Online games have progressed significantly over the last few years. We started with text-based role-playing games and now anyone can easily log on to Yahoo! and play full-color chess or mahjong against opponents in another time zone. The latest in online game technology comes in the form of Shockwave games. These games are usually played in a small pop-up window, and their primary feature is that they provide decent game play with minimal loading time. The graphics are acceptable for Internet games, and often they include some degree of both action and strategy.

SISSY FIGHT 2000 is a shockwave game where players each control a character, a young girl, and they gather in a playground to take part in a sissy fight. When you log on, you create a character, and can customize their appearance. Then you choose one of three schools to enter, and within each school there are several playgrounds you can enter to take part in a fight with other characters. Fights involve anywhere from 3 to 6 girls, and are turn-based. Each turn, you can choose from a variety of actions including grabbing, teasing or scratching another player, licking a lollipop to regain health, cowering to dodge an attack, or tattling on everyone. Some of the actions, such as teasing, only work if more than one character gangs up one another. In fact, after playing several games, it appears you can only succeed if you team up with other players. In my first game, I played with 5 other girls, 3 of which worked as a team and quickly eliminated the rest of us. However, there is no private message feature, so any chatting you do is public, which makes ganging up difficult as you need to guess who is on your side. The game play is fun initially, but it is virtually impossible to defeat a "3-team", as they are called by players. After a few rounds, however, the game gets boring. You essentially repeat the same strategies over and over. The game would benefit from additional features such as private messaging, and greater player customization so that you can have different skill dimensions.

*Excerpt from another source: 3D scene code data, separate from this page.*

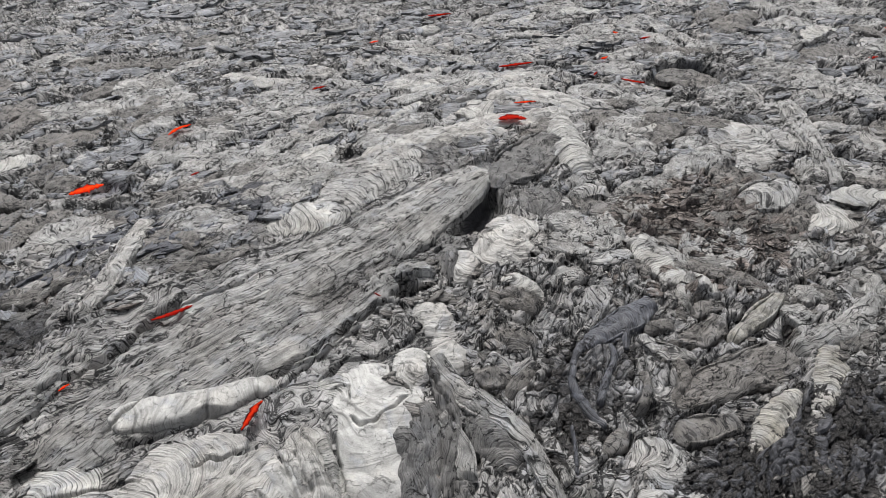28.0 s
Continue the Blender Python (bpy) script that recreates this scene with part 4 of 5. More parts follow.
tongue("ash_lump", "ash-dusted grey lava lump beside the pool", "lava lobe", MID, [(-2.3, -1.6), (-2.12, -1.48), (-1.95, -1.6)], [0.14, 0.2, 0.12], 0.08, seed=1016, stria=0.06, amp=0.03, swirl=2.0, ragged=2.0, lumps=0.05, edged=False)
tongue("blue_lava_lump", "bluish dark lava lump under the band", "lava lobe", GRITW, [(-2.44, -0.9), (-2.15, -0.87), (-1.87, -1.03)], [0.23, 0.27, 0.19], 0.12, seed=1027, stria=0.08, amp=0.04, flat=2.0, lumps=0.1, edged=False)
crease([(-2.91, -1.18), (-2.78, -1.65), (-2.89, -2.11)], 0.22, 0.6)

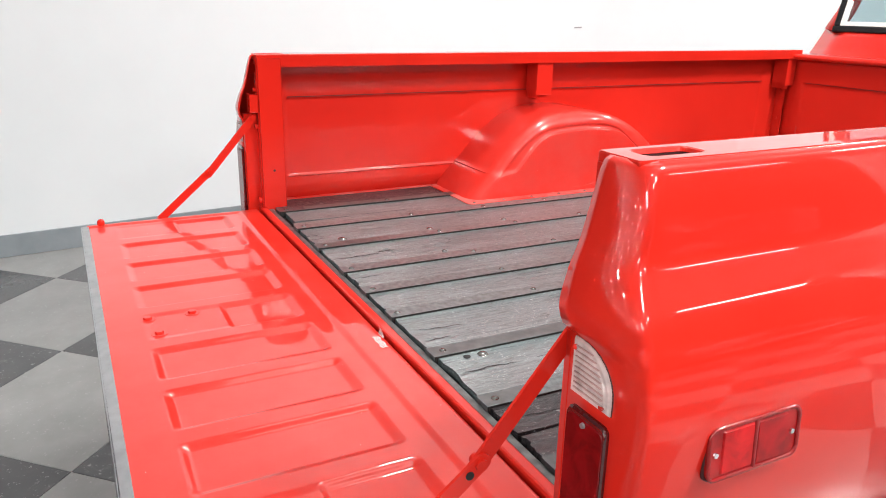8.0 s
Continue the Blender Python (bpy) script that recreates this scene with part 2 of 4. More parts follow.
TILE_LIGHT = tile_mat("light_grey_tile", (0.23, 0.23, 0.228), (0.29, 0.29, 0.285))
TILE_DARK = tile_mat("dark_grey_tile", (0.058, 0.059, 0.062), (0.088, 0.088, 0.091))
CONCRETE = simple("polished_concrete", (0.150, 0.148, 0.146), 0.16, 0.0, 5.0, 0.18, 0.0006)


def lens_mat(name, color, rough, trans):
    m, n, l, b = material(name)
    setp(b, Base_Color=(*color, 1), Roughness=rough, Transmission_Weight=trans, IOR=1.49, Coat_Weight=0.25, Coat_Roughness=0.06, Specular_IOR_Level=0.2)
    # uneven lighter and darker tone across the plastic
    lens_tone = noise_tex(m.node_tree, coords(m.node_tree), 24.0, 3.0, 0.55, 0.6)
    lo, hi = tuple(c * 0.65 for c in color), tuple(min(1.0, c * 1.25) for c in color)
    l.new(ramp(m.node_tree, lens_tone, [(0.34, lo), (0.52, color), (0.68, hi)]), b.inputs["Base Color"])
    w = n.new("ShaderNodeTexWave")
    w.inputs["Scale"].default_value = 60.0
    l.new(coords(m.node_tree), w.inputs["Vector"])
    bump(m.node_tree, b, w.outputs["Fac"], 0.05, 0.001)
    return m


RED_LENS = lens_mat("red_lens", (0.17, 0.003, 0.005), 0.2, 0.0)
RED_GLOW = lens_mat("bright_red_lens", (0.48, 0.007, 0.009), 0.2, 0.0)
RED_MID = lens_mat("red_reflector", (0.30, 0.004, 0.006), 0.2, 0.0)
RED_BASE = lens_mat("dark_red_marker_base", (0.30, 0.005, 0.006), 0.18, 0.0)
RED_RIM = simple("red_marker_rim", (0.24, 0.005, 0.006), 0.16, 0.0, 60, 0.2, Coat_Weight=0.4, Coat_Roughness=0.05)
DARK_RIM = simple("dark_red_rim", (0.060, 0.005, 0.006), 0.14, 0.0, 60, 0.3, Coat_Weight=0.7, Coat_Roughness=0.05)
CLEAR_LENS = lens_mat("clear_lens", (0.50, 0.34, 0.335), 0.25, 0.1)
PALE_LENS = lens_mat("pale_lens_edge", (0.64, 0.53, 0.515), 0.25, 0.1)
GLASS, _n, _l, _b = material("window_glass")
setp(_b, Base_Color=(0.42, 0.55, 0.57, 1), Roughness=0.02, Transmission_Weight=1.0, IOR=1.45)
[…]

SISSY FIGHT sets out to mimic the popular image of the grade school playground where girls gang up to tease the awkward, unpopular loners. I chatted with some of the players, and found that they are am extremely diverse bunch, ranging from 15 to 45 in age, with males and females equally represented. Clearly, this idea of revisiting the grade school social ladder is appealing to all sorts of people. The trend of Internet users assuming the identities and roles of people and characters they are either too afraid to assume, or simply cannot assume is both creepy and strangely delightful. When presented in a format of a simple game, it is the latter. However, as these games develop in sophistication and realism, the ability to be whoever you want to becomes possible, and raises a whole series of disturbing issues.